The task:
Emit the line that holds "scene.view_settings.use_white_balance |= len(values)" and all lines following it through the end of the data, verbatim, and nothing else.

Available data:
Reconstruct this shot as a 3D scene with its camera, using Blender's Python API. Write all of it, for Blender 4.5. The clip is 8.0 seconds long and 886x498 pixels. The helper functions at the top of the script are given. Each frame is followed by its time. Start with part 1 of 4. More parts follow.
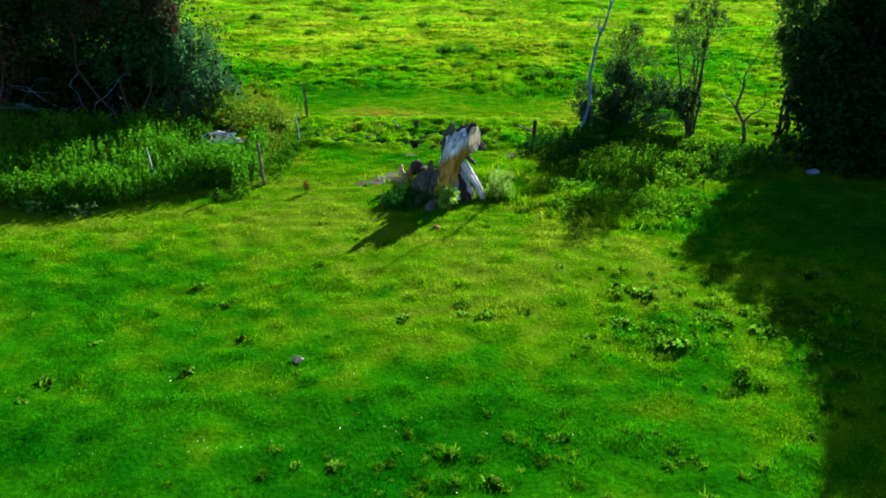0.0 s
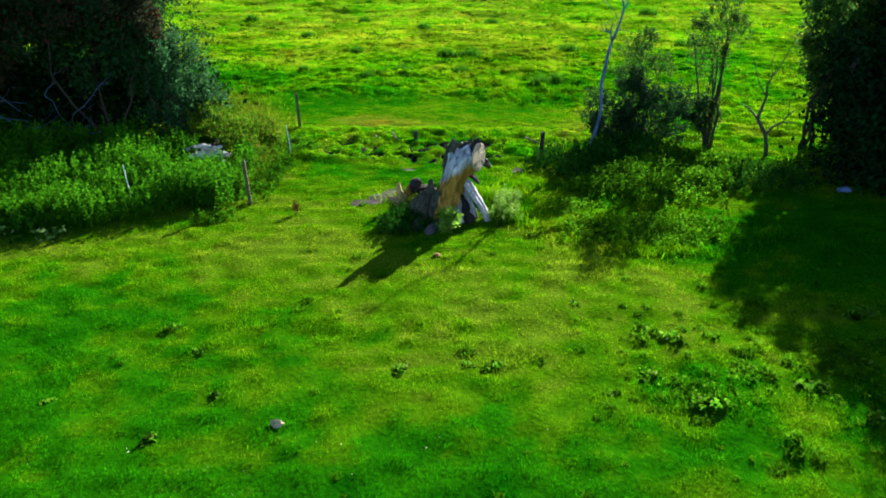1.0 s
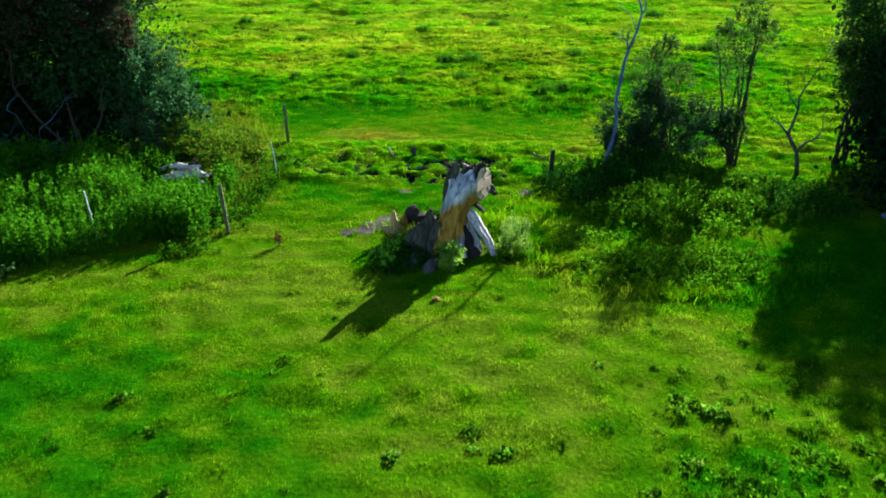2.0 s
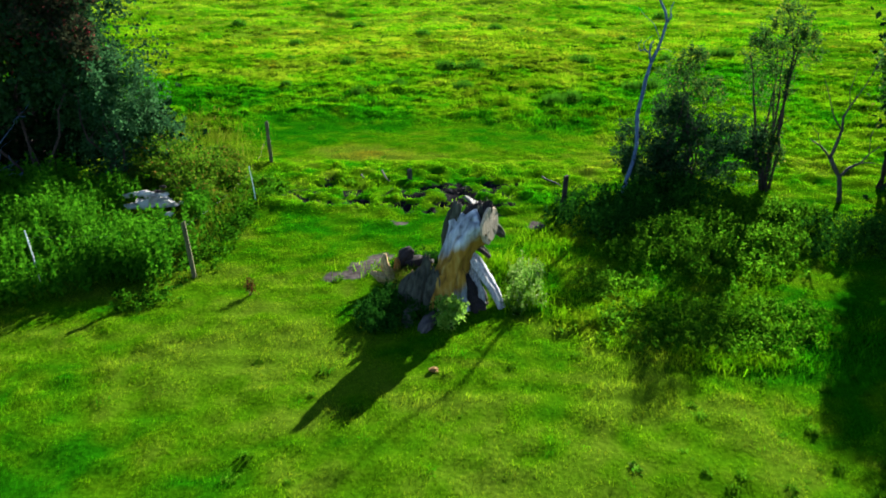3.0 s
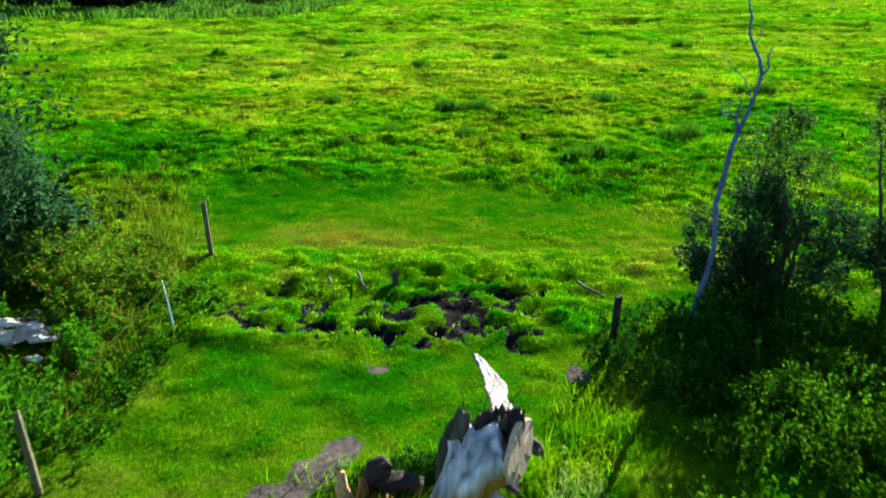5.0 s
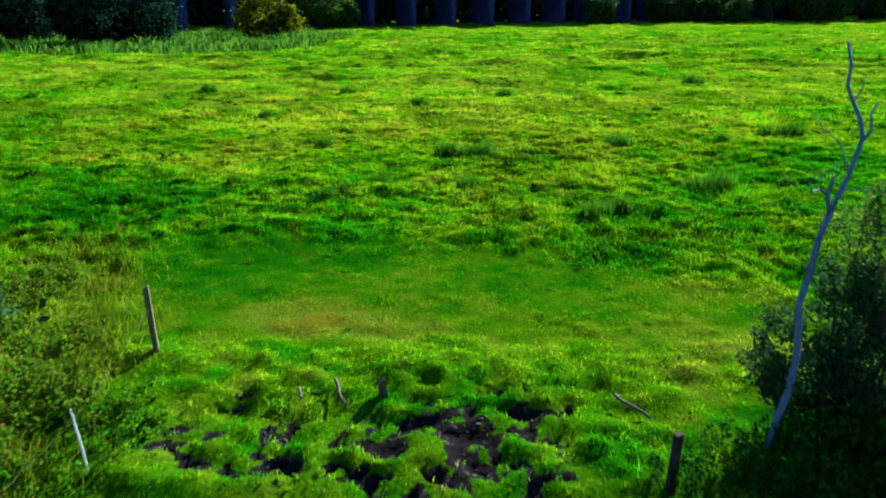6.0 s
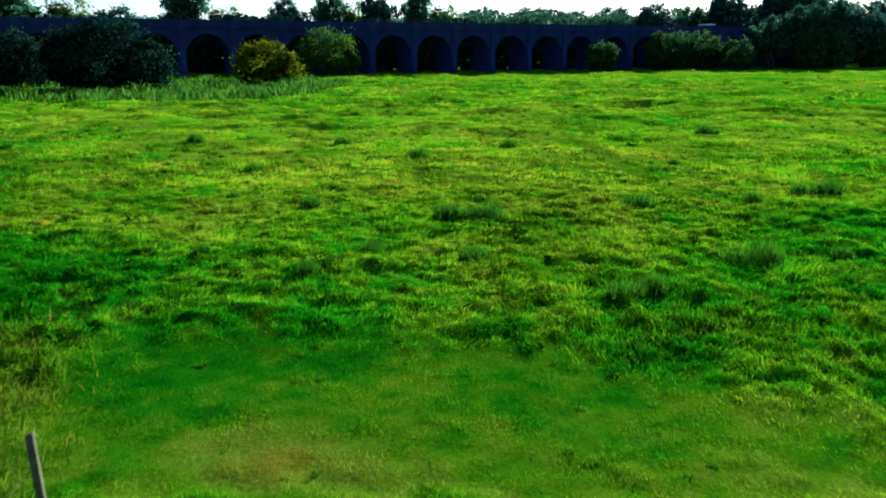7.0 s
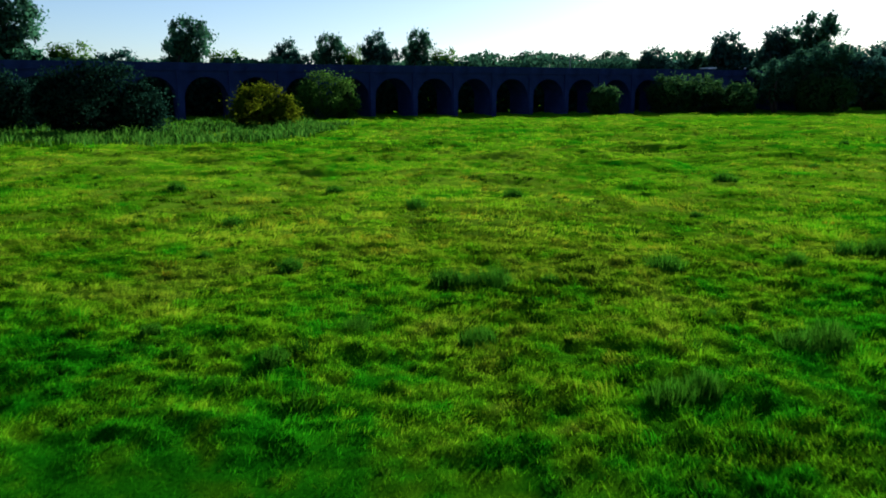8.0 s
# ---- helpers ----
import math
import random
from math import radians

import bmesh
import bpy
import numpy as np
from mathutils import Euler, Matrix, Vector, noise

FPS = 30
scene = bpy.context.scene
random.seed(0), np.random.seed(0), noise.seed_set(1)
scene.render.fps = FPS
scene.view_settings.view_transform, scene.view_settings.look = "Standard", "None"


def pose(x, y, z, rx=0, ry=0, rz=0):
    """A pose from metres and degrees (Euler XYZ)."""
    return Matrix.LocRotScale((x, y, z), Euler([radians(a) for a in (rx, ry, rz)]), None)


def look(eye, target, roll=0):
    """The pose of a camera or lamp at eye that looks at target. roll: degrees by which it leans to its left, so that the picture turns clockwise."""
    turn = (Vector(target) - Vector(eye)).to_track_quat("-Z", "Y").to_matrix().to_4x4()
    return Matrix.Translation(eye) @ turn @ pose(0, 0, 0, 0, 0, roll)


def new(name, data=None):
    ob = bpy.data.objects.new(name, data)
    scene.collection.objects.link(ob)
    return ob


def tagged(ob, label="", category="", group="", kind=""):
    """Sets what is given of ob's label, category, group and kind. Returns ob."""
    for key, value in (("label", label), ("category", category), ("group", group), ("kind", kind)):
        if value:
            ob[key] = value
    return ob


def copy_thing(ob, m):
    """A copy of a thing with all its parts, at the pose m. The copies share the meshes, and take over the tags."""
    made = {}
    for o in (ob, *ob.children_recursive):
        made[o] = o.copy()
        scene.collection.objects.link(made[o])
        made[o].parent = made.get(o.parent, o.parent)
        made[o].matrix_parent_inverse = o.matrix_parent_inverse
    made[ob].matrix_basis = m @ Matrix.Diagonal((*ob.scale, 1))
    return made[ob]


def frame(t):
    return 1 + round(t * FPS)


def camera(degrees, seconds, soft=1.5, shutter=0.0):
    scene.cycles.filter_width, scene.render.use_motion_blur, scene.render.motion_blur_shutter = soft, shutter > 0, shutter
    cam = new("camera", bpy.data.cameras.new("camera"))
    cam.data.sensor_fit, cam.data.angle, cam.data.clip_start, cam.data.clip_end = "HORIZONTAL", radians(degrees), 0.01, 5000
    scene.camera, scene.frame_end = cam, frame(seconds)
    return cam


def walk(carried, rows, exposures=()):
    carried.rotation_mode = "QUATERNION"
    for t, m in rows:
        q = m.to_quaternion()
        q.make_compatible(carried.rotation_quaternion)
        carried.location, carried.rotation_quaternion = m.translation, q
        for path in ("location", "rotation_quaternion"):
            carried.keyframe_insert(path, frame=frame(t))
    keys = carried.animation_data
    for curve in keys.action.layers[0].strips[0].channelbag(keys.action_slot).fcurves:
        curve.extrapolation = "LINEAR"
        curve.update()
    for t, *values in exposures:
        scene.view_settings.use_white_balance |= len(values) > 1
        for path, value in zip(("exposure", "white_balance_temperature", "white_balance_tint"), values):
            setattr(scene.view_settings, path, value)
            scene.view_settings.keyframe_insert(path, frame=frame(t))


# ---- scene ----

Exercise result:
        scene.view_settings.use_white_balance |= len(values) > 1
        for path, value in zip(("exposure", "white_balance_temperature", "white_balance_tint"), values):
            setattr(scene.view_settings, path, value)
            scene.view_settings.keyframe_insert(path, frame=frame(t))


# ---- scene ----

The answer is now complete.